Data section
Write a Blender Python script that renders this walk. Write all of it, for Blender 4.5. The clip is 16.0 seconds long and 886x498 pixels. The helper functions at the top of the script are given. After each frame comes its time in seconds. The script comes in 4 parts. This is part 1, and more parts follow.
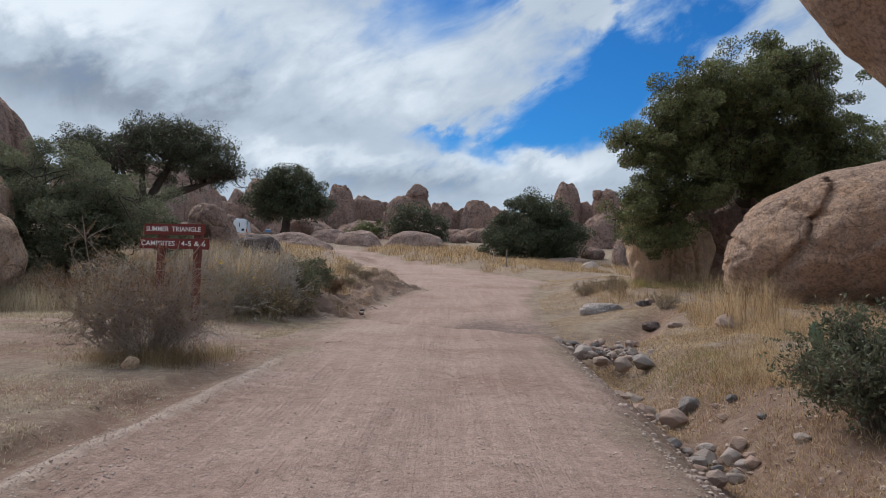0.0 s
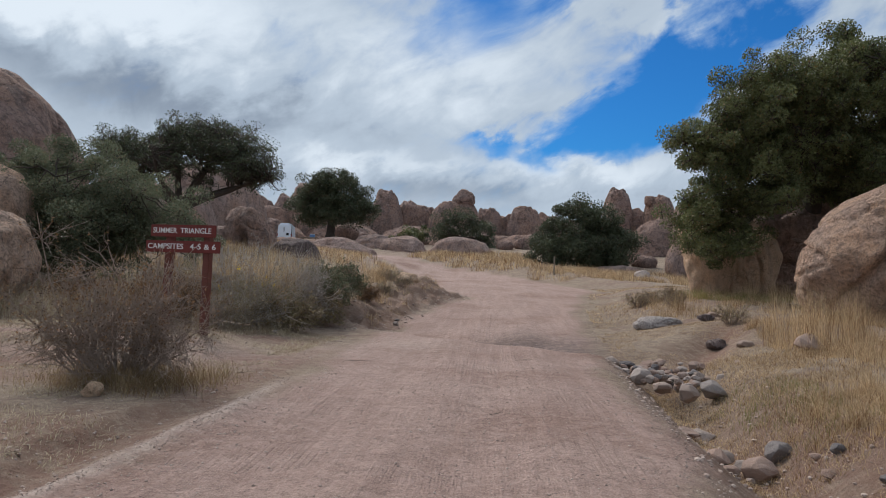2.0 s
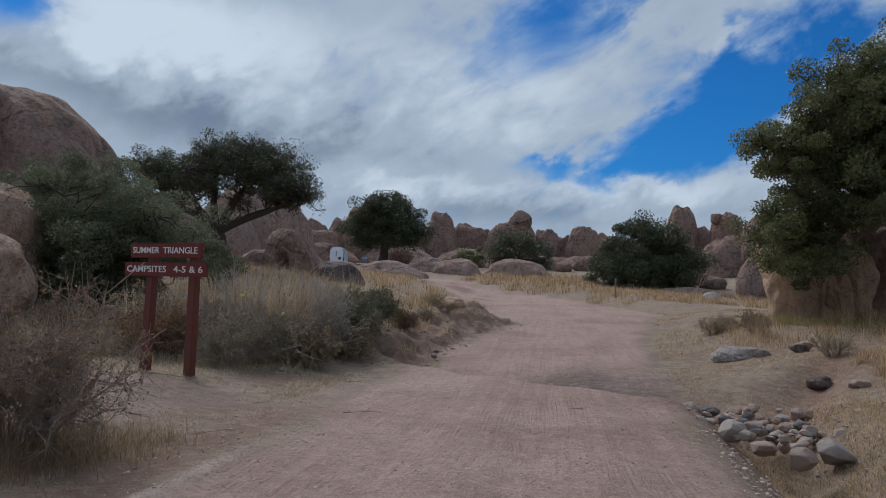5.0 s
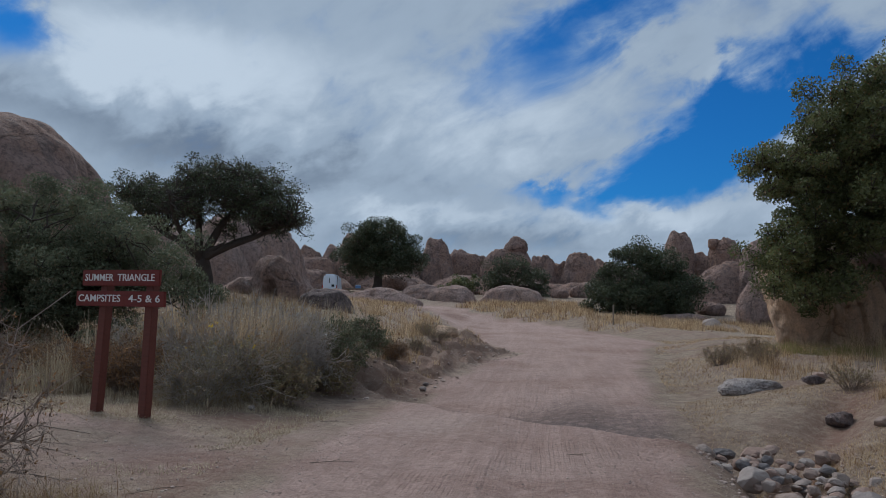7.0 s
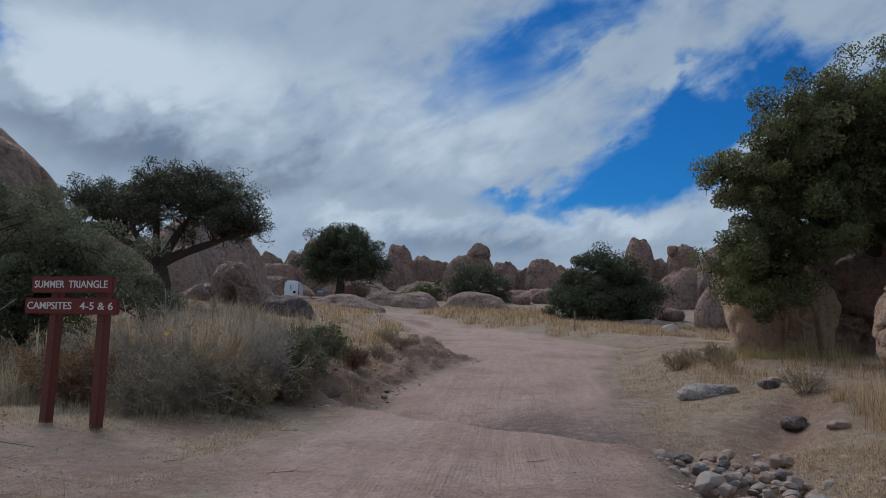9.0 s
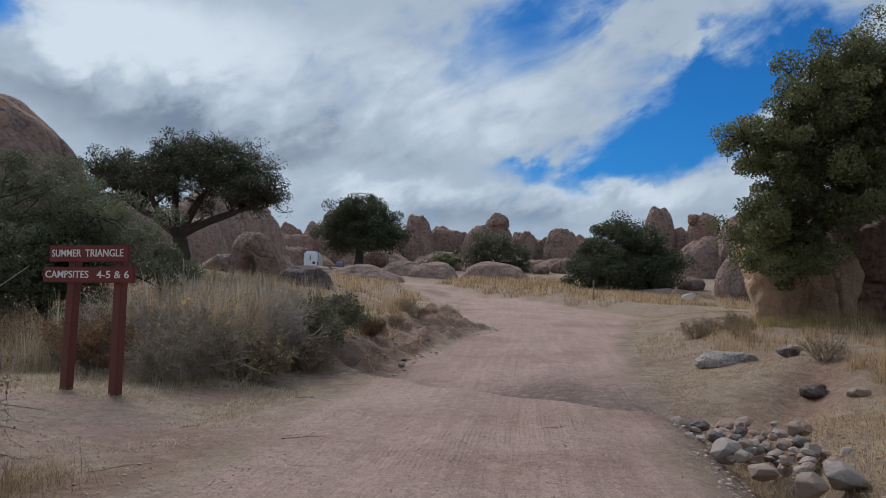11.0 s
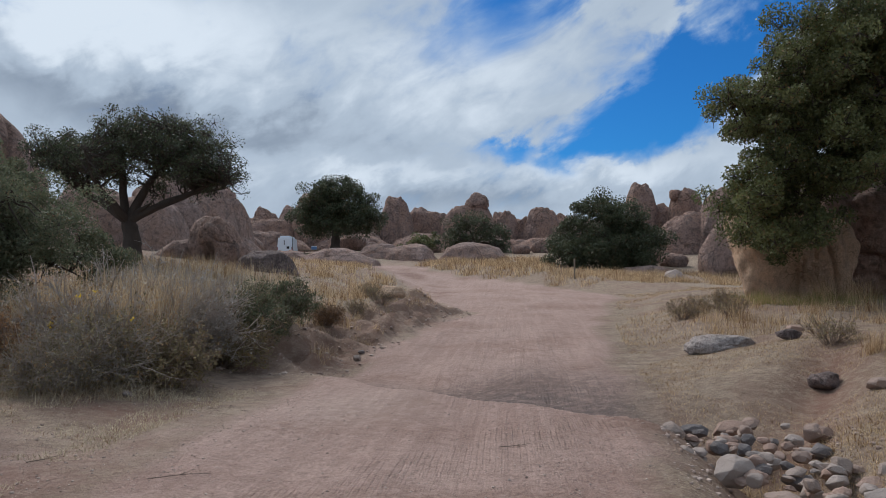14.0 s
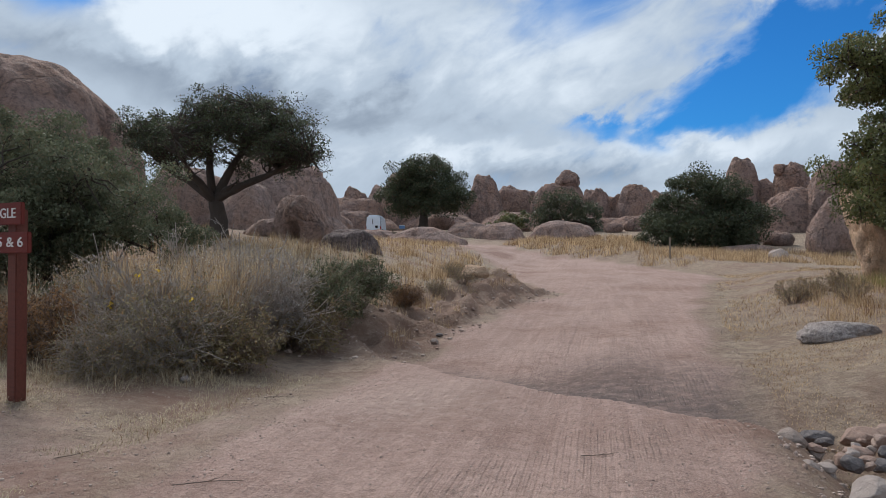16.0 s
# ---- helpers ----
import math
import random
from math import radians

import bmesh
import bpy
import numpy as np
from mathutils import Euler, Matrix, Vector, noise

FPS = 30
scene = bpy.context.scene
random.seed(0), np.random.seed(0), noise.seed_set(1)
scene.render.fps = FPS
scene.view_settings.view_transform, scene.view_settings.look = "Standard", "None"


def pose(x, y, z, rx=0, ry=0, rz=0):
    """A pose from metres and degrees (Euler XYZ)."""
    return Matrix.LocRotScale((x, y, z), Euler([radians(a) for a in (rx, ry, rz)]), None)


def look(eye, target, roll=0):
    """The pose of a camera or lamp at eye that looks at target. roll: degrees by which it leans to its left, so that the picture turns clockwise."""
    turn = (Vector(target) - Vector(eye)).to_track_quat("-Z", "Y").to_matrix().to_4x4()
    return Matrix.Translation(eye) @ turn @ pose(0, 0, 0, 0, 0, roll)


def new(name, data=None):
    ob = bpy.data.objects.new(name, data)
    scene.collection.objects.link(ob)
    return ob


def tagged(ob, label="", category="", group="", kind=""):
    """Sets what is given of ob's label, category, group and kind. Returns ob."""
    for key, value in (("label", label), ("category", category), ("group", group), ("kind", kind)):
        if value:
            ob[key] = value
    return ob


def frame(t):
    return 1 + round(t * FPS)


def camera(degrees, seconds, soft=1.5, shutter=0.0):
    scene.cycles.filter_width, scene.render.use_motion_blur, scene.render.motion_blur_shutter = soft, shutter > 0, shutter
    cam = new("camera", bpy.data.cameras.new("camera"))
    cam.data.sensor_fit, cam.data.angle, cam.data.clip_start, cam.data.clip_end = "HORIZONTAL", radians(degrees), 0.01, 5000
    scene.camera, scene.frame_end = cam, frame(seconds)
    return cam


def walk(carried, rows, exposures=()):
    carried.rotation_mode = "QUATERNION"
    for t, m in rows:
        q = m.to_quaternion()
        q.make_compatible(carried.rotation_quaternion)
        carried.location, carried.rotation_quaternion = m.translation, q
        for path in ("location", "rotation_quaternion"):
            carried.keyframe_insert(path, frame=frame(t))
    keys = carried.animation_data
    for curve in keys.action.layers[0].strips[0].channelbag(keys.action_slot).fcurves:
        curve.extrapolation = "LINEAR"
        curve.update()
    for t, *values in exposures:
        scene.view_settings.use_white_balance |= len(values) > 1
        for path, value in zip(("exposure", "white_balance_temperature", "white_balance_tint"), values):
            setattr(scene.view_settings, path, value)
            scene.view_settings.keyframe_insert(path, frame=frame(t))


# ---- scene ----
cam = camera(60.6, 16.0, 0.85)
PATH = [
    (0, (0.000, 0.000, 1.215), (-0.006, 2.000, 1.249), 1.39),
    (0.5, (0.070, 0.411, 1.208), (0.023, 2.410, 1.248), 1.75),
    (1, (0.084, 0.882, 1.232), (0.002, 2.880, 1.269), 1.92),
    (1.5, (0.153, 1.314, 1.239), (0.041, 3.311, 1.276), 1.99),
    (2, (0.177, 1.725, 1.247), (0.045, 3.720, 1.294), 1.97),
    (2.5, (0.209, 2.145, 1.232), (0.064, 4.139, 1.301), 1.56),
    (3, (0.276, 2.594, 1.244), (0.109, 4.585, 1.331), 1.63),
    (3.5, (0.305, 3.006, 1.268), (0.100, 4.993, 1.364), 1.59),
    (4, (0.332, 3.418, 1.247), (0.097, 5.402, 1.344), 1.56),
    (6.5, (0.414, 5.191, 1.305), (0.085, 7.158, 1.455), 1.37),
    (7, (0.394, 5.318, 1.311), (0.115, 7.291, 1.486), 1.22),
    (7.5, (0.410, 5.356, 1.320), (0.171, 7.333, 1.508), 1.06),
    (8, (0.410, 5.356, 1.315), (0.202, 7.335, 1.511), 1.09),
    (8.5, (0.410, 5.364, 1.321), (0.230, 7.346, 1.518), 1.02),
    (11, (0.476, 5.447, 1.280), (0.244, 7.431, 1.395), 0.87),
    (11.5, (0.432, 5.757, 1.285), (0.183, 7.740, 1.363), 0.55),
    (12, (0.448, 6.105, 1.282), (0.192, 8.088, 1.329), 0.24),
    (12.5, (0.534, 6.461, 1.300), (0.271, 8.443, 1.331), 0.24),
    (13, (0.556, 6.795, 1.317), (0.309, 8.778, 1.374), -0.25),
    (13.5, (0.626, 7.124, 1.308), (0.410, 9.111, 1.385), -0.62),
    (14, (0.757, 7.398, 1.304), (0.570, 9.388, 1.372), -0.49),
    (14.5, (0.807, 7.698, 1.319), (0.643, 9.690, 1.385), -0.46),
    (15, (0.778, 7.962, 1.306), (0.562, 9.950, 1.360), -0.12),
    (15.5, (0.768, 8.152, 1.293), (0.434, 10.124, 1.321), -0.13),
    (16, (0.808, 8.396, 1.297), (0.386, 10.351, 1.312), -0.42),
]
# the camera darkens and cools its picture while it is lifted to the sky
EXPOSURE = [(0, 0.12, 6050, 10), (1.5, 0.10, 6050, 10), (3.5, -0.1, 5900, 10), (7, -0.42, 5550, 8), (8.5, -0.42, 5550, 8), (11, -0.15, 5850, 9), (12, 0.02, 5930, 10), (12.5, -0.07, 5920, 10), (13.5, -0.10, 5900, 10), (14, -0.04, 5900, 10), (15, -0.04, 5930, 10), (16, 0.13, 6000, 10)]
walk(cam, [(t, look(eye, target, roll)) for t, eye, target, roll in PATH], EXPOSURE)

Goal
Retype everything in the material word for word, minus pictures.

In response
Write a Blender Python script that renders this walk. Write all of it, for Blender 4.5. The clip is 16.0 seconds long and 886x498 pixels. The helper functions at the top of the script are given. After each frame comes its time in seconds. The script comes in 4 parts. This is part 1, and more parts follow.
0.0 s
2.0 s
5.0 s
7.0 s
9.0 s
11.0 s
14.0 s
16.0 s
# ---- helpers ----
import math
import random
from math import radians

import bmesh
import bpy
import numpy as np
from mathutils import Euler, Matrix, Vector, noise

FPS = 30
scene = bpy.context.scene
random.seed(0), np.random.seed(0), noise.seed_set(1)
scene.render.fps = FPS
scene.view_settings.view_transform, scene.view_settings.look = "Standard", "None"


def pose(x, y, z, rx=0, ry=0, rz=0):
    """A pose from metres and degrees (Euler XYZ)."""
    return Matrix.LocRotScale((x, y, z), Euler([radians(a) for a in (rx, ry, rz)]), None)


def look(eye, target, roll=0):
    """The pose of a camera or lamp at eye that looks at target. roll: degrees by which it leans to its left, so that the picture turns clockwise."""
    turn = (Vector(target) - Vector(eye)).to_track_quat("-Z", "Y").to_matrix().to_4x4()
    return Matrix.Translation(eye) @ turn @ pose(0, 0, 0, 0, 0, roll)


def new(name, data=None):
    ob = bpy.data.objects.new(name, data)
    scene.collection.objects.link(ob)
    return ob


def tagged(ob, label="", category="", group="", kind=""):
    """Sets what is given of ob's label, category, group and kind. Returns ob."""
    for key, value in (("label", label), ("category", category), ("group", group), ("kind", kind)):
        if value:
            ob[key] = value
    return ob


def frame(t):
    return 1 + round(t * FPS)


def camera(degrees, seconds, soft=1.5, shutter=0.0):
    scene.cycles.filter_width, scene.render.use_motion_blur, scene.render.motion_blur_shutter = soft, shutter > 0, shutter
    cam = new("camera", bpy.data.cameras.new("camera"))
    cam.data.sensor_fit, cam.data.angle, cam.data.clip_start, cam.data.clip_end = "HORIZONTAL", radians(degrees), 0.01, 5000
    scene.camera, scene.frame_end = cam, frame(seconds)
    return cam


def walk(carried, rows, exposures=()):
    carried.rotation_mode = "QUATERNION"
    for t, m in rows:
        q = m.to_quaternion()
        q.make_compatible(carried.rotation_quaternion)
        carried.location, carried.rotation_quaternion = m.translation, q
        for path in ("location", "rotation_quaternion"):
            carried.keyframe_insert(path, frame=frame(t))
    keys = carried.animation_data
    for curve in keys.action.layers[0].strips[0].channelbag(keys.action_slot).fcurves:
        curve.extrapolation = "LINEAR"
        curve.update()
    for t, *values in exposures:
        scene.view_settings.use_white_balance |= len(values) > 1
        for path, value in zip(("exposure", "white_balance_temperature", "white_balance_tint"), values):
            setattr(scene.view_settings, path, value)
            scene.view_settings.keyframe_insert(path, frame=frame(t))


# ---- scene ----
cam = camera(60.6, 16.0, 0.85)
PATH = [
    (0, (0.000, 0.000, 1.215), (-0.006, 2.000, 1.249), 1.39),
    (0.5, (0.070, 0.411, 1.208), (0.023, 2.410, 1.248), 1.75),
    (1, (0.084, 0.882, 1.232), (0.002, 2.880, 1.269), 1.92),
    (1.5, (0.153, 1.314, 1.239), (0.041, 3.311, 1.276), 1.99),
    (2, (0.177, 1.725, 1.247), (0.045, 3.720, 1.294), 1.97),
    (2.5, (0.209, 2.145, 1.232), (0.064, 4.139, 1.301), 1.56),
    (3, (0.276, 2.594, 1.244), (0.109, 4.585, 1.331), 1.63),
    (3.5, (0.305, 3.006, 1.268), (0.100, 4.993, 1.364), 1.59),
    (4, (0.332, 3.418, 1.247), (0.097, 5.402, 1.344), 1.56),
    (6.5, (0.414, 5.191, 1.305), (0.085, 7.158, 1.455), 1.37),
    (7, (0.394, 5.318, 1.311), (0.115, 7.291, 1.486), 1.22),
    (7.5, (0.410, 5.356, 1.320), (0.171, 7.333, 1.508), 1.06),
    (8, (0.410, 5.356, 1.315), (0.202, 7.335, 1.511), 1.09),
    (8.5, (0.410, 5.364, 1.321), (0.230, 7.346, 1.518), 1.02),
    (11, (0.476, 5.447, 1.280), (0.244, 7.431, 1.395), 0.87),
    (11.5, (0.432, 5.757, 1.285), (0.183, 7.740, 1.363), 0.55),
    (12, (0.448, 6.105, 1.282), (0.192, 8.088, 1.329), 0.24),
    (12.5, (0.534, 6.461, 1.300), (0.271, 8.443, 1.331), 0.24),
    (13, (0.556, 6.795, 1.317), (0.309, 8.778, 1.374), -0.25),
    (13.5, (0.626, 7.124, 1.308), (0.410, 9.111, 1.385), -0.62),
    (14, (0.757, 7.398, 1.304), (0.570, 9.388, 1.372), -0.49),
    (14.5, (0.807, 7.698, 1.319), (0.643, 9.690, 1.385), -0.46),
    (15, (0.778, 7.962, 1.306), (0.562, 9.950, 1.360), -0.12),
    (15.5, (0.768, 8.152, 1.293), (0.434, 10.124, 1.321), -0.13),
    (16, (0.808, 8.396, 1.297), (0.386, 10.351, 1.312), -0.42),
]
# the camera darkens and cools its picture while it is lifted to the sky
EXPOSURE = [(0, 0.12, 6050, 10), (1.5, 0.10, 6050, 10), (3.5, -0.1, 5900, 10), (7, -0.42, 5550, 8), (8.5, -0.42, 5550, 8), (11, -0.15, 5850, 9), (12, 0.02, 5930, 10), (12.5, -0.07, 5920, 10), (13.5, -0.10, 5900, 10), (14, -0.04, 5900, 10), (15, -0.04, 5930, 10), (16, 0.13, 6000, 10)]
walk(cam, [(t, look(eye, target, roll)) for t, eye, target, roll in PATH], EXPOSURE)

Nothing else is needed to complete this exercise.